What's really disturbing here?

While I find it highly inappropriate that the restaurant staff asked Victoria and her grandmother to leave, I am really angrier at the customer who reportedly complained about her appearance. This would have been a perfect teachable moment for anyone with kids who happened to be eating in that KFC when Victoria was there. Where is the compassion for others or the empathy toward someone so young who has a lifetime of scars ahead of her? Most of us were taught as kids to be respectful and not to stare at others, so I can't help but wonder who this person was who just couldn't look away and found Victoria's face so upsetting. The worst part? The employee who spoke to Victoria's grandmother delivered the message right in front of the little girl.

We spoke with Dr. Fran Walfish, child and family psychotherapist and author of The Self-Aware Parent, about the situation. "First off, it was totally inappropriate for the little girl to be 'asked' to leave," she says. Not sure if KFC asked her or a customer. Either way, the disturbed person should have had the option to stay or leave. We are not accustomed to accepting difference, especially if it involves visual disfigurement," she adds. "The reason is because unconsciously it hits too close — you know, the horrific idea of 'what if' it happened to me."

What should parents say?

As parents, how can we handle situations where our kids are curious about a person who is disabled or injured? There is a fine line between simply being curious and being invasive. The way we react to our child's innocent questions can also impact how they react in the future when they see someone different than themselves out in public. Take these opportunities to talk to your kids about respect and how everyone is different in some way. Just as your child wears braces on her teeth, the young man in the library wears his braces on his legs. Glasses help your son see the white board at school just as the cochlear implants help his classmate hear the teacher. When children are presented with examples of how we are all truly "different," they can start to develop compassion and empathy for others who live with a disability or disfigurement.

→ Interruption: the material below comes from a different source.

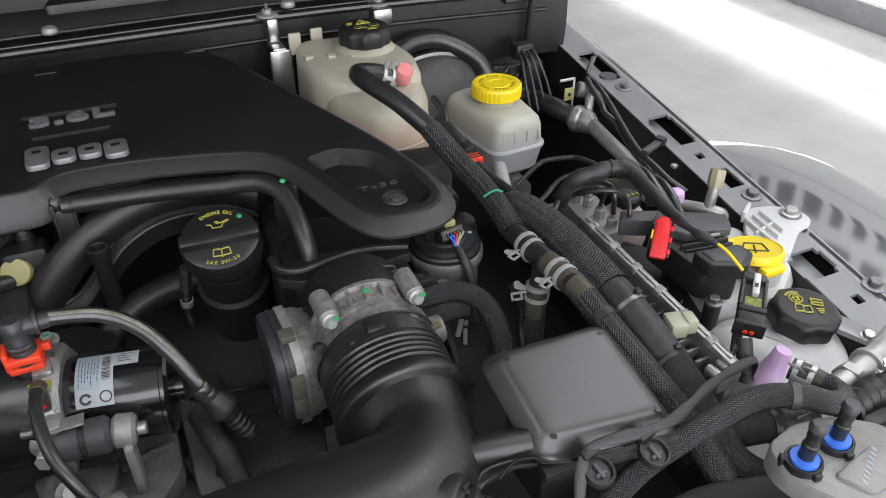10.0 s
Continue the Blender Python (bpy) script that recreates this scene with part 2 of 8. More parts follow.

If someone has an obvious disfigurement gently remind your child not to stare or point.

When a situation presents itself out in public, keep your answers and comments simple and matter-of-fact. You can always talk more about the specific instance later, when out of earshot of the person with the disability or injury. If someone has an obvious disfigurement gently remind your child not to stare or point. Depending on the situation, it may be OK to approach someone with a disability and ask a polite question. Again, keep it simple and brief while in public — you can expand on it later at home.

It comes down to empathy

"Indeed, we need to teach our children compassion and empathy," says Walfish. "Parents need to gently talk with their kids about how a scarred face can happen. Rather than shove frightening, traumatic information into the child, it's best for parents to ask their kids to guess how they think the scar may have occurred." By involving them in the thought process of what may have happened, parents are giving their kids the ability to imagine life in someone else's shoes.

"The key is to open up difficult discussion about hard subjects," she says. "This frees your child to talk openly and feel less scared. Only then can you teach your kids compassion and empathy by asking them to imagine how it would feel to have strangers constantly staring at you and making you feel like an outsider," Walfish adds. "Help your kids put themselves in that situation in order to develop more sensitivity, compassion and empathy for the less fortunate."

"The key is to open up difficult discussion about hard subjects, this frees your child to talk openly and feel less scared.

We could all use a bit more empathy, even as adults. As the story of Victoria Wilcher continues to unfold, I hope that both adults and children will take away a lesson in empathy and respect for others.